An Inanda man said he was so smitten with his girlfriend he wanted no man next to her… literally.

Thulani Khanyile, 35, said he loved his girlfriend, Zama Ndlovu, 31, so much he did not want her to watch other men on television.

“I was watching soccer with her and I noticed she was looking at Bafana Bafana player, Andile Jali. I then asked her what she would do if he was to be in front of her.

“She said she would have a conversation with him. I then switched off the television. I switched the television off three times when the game was on.”

Khanyile, a security guard in Mount Edgecombe, said he was “extremely” protective of his girlfriend and did not even want her to get a job.

“What does she need? I give her everything,” he argued.

He said when he travelled with her to town, no men were allowed to sit next to her in the taxi.

There are, however, a few men allowed to interact with her, and those are his three brothers and colleagues when they visit him.

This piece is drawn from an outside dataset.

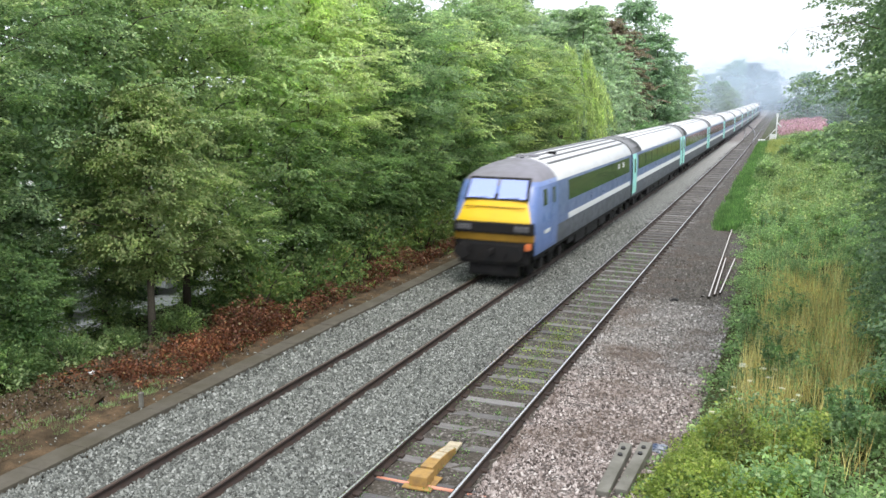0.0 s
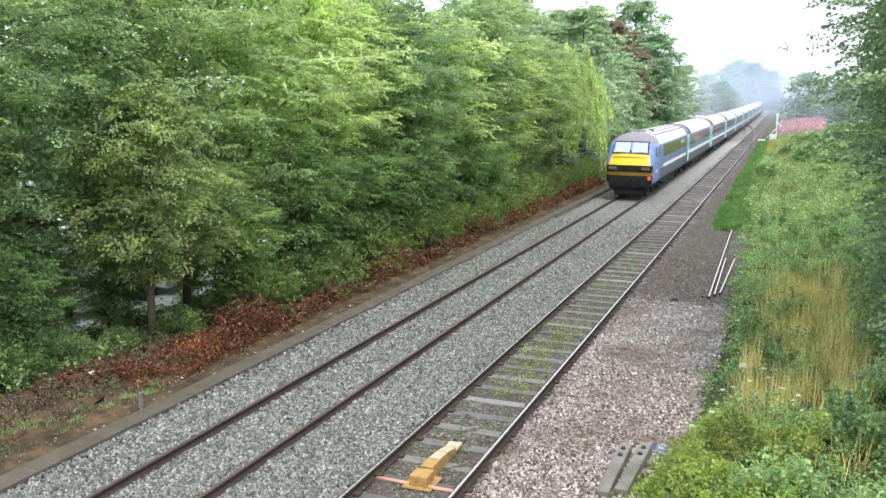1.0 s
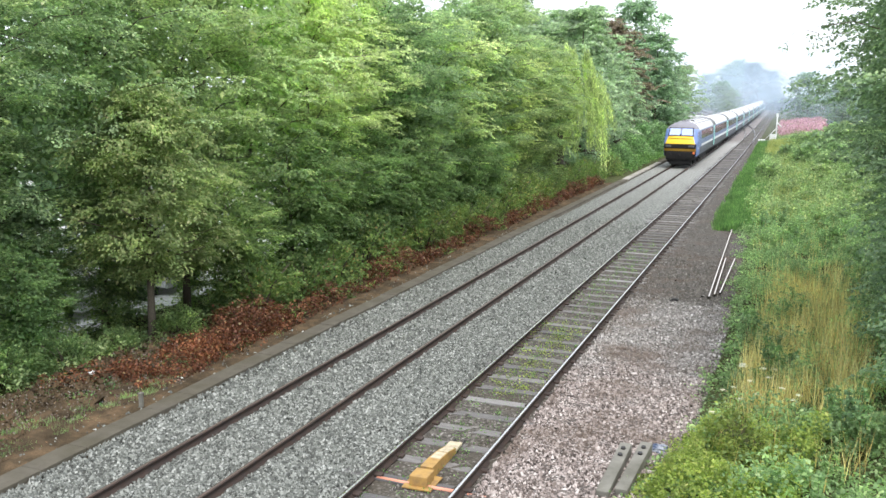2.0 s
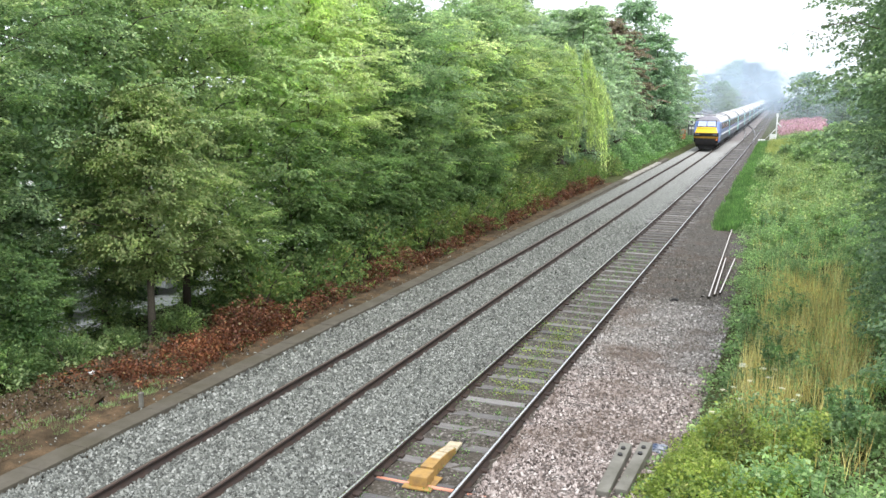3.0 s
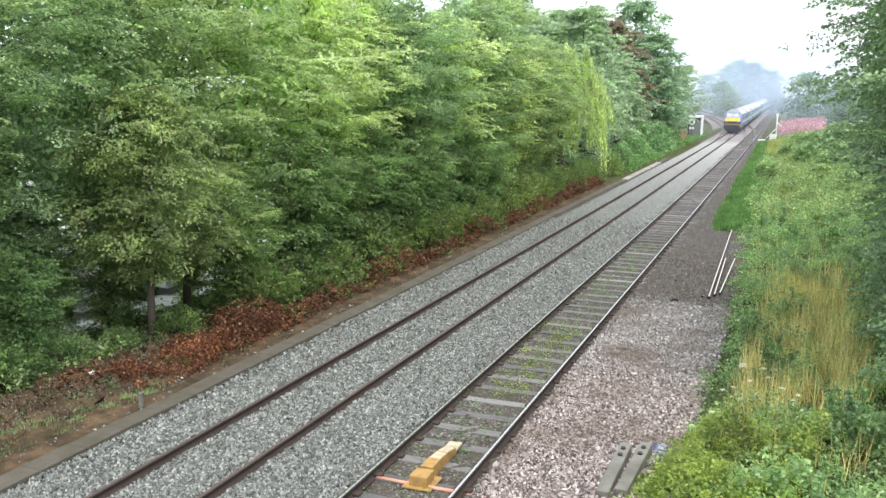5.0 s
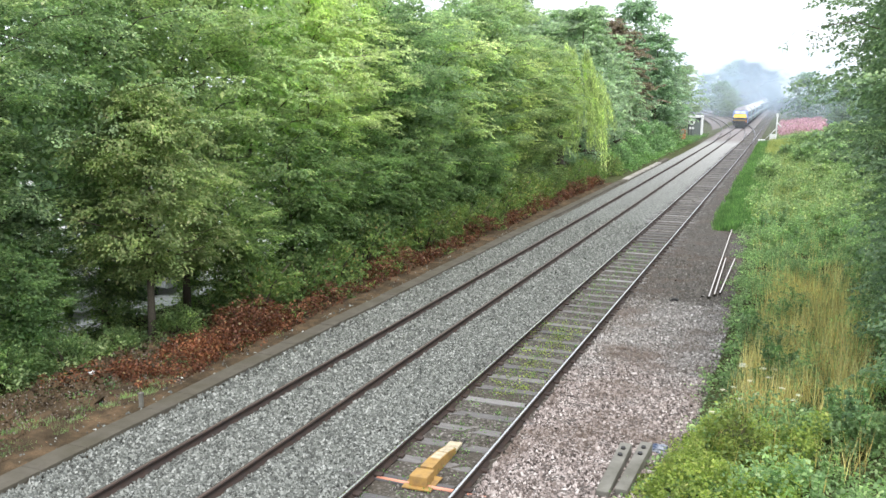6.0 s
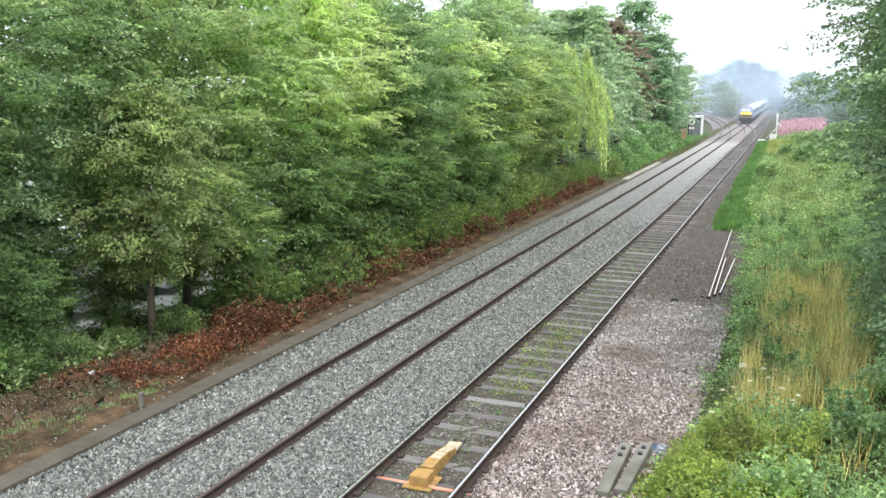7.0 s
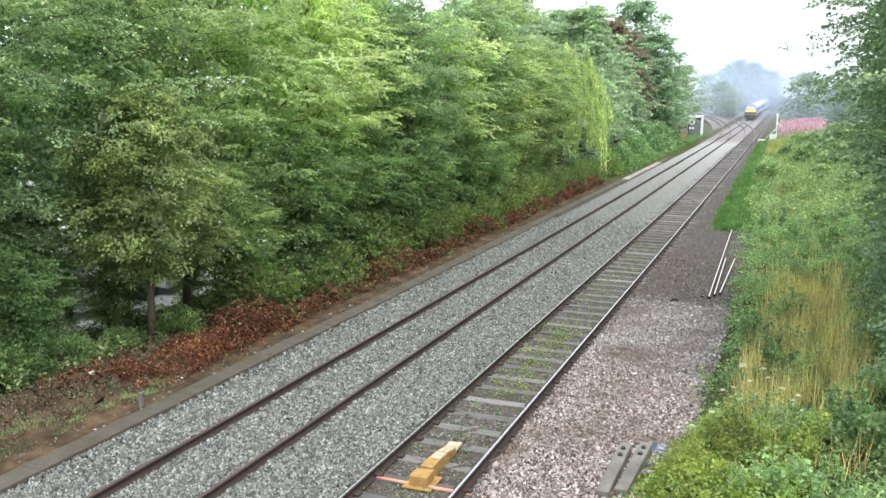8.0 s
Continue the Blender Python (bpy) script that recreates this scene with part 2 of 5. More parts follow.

Khanyile quickly adds that no one outside her relatives and his family is allowed to have Ndlovu’s cellphone number.

Social networking applications like Whatsapp and Mxit are no-go areas.

“I am not sick, I do not need counselling, I am okay, our love is just different from others,” Khanyile insisted.

“My neighbours and colleagues say I am a lucky man,” he said.

He fell in love with his girlfriend when they met in Empangeni four years ago and have been together ever since.

“She is not living in a cage. My girlfriend is free to leave whenever she wants. I, however, showed her an electric cord in my house and told her that should she leave me, I will hang myself,” Khanyile said.

Asked why he would commit suicide, he said he did not see himself loving anyone else.

 

As for Ndlovu, she said she had no problem staying with him. “I laugh at him when he gets jealous of people on television,” she said.

She said her family had also accepted their relationship.

“When we first started dating, I realised what sort of person he was and understood him and adapted to him.”

Ndlovu said she would like to find work, but her boyfriend has forbidden it as she might interact with men.”

“I like that he is not a womaniser and only loves me,” Ndlovu laughed.

Counselling psychologist, Helen Anderson, said there could be a number of reasons behind Khanyile’s jealousy.

“Possible triggers would be previous rejection in his life, which has made him anxious that he will be rejected again. This is likely to be accompanied by a low self-esteem.

“An excessive need for control is usually underpinned by high anxiety levels… his cognitive process is definitely distorted.”

Anderson said there were a number of treatments that could be used to help Khanyile, including prescription medication to deal with his anxiety or depression.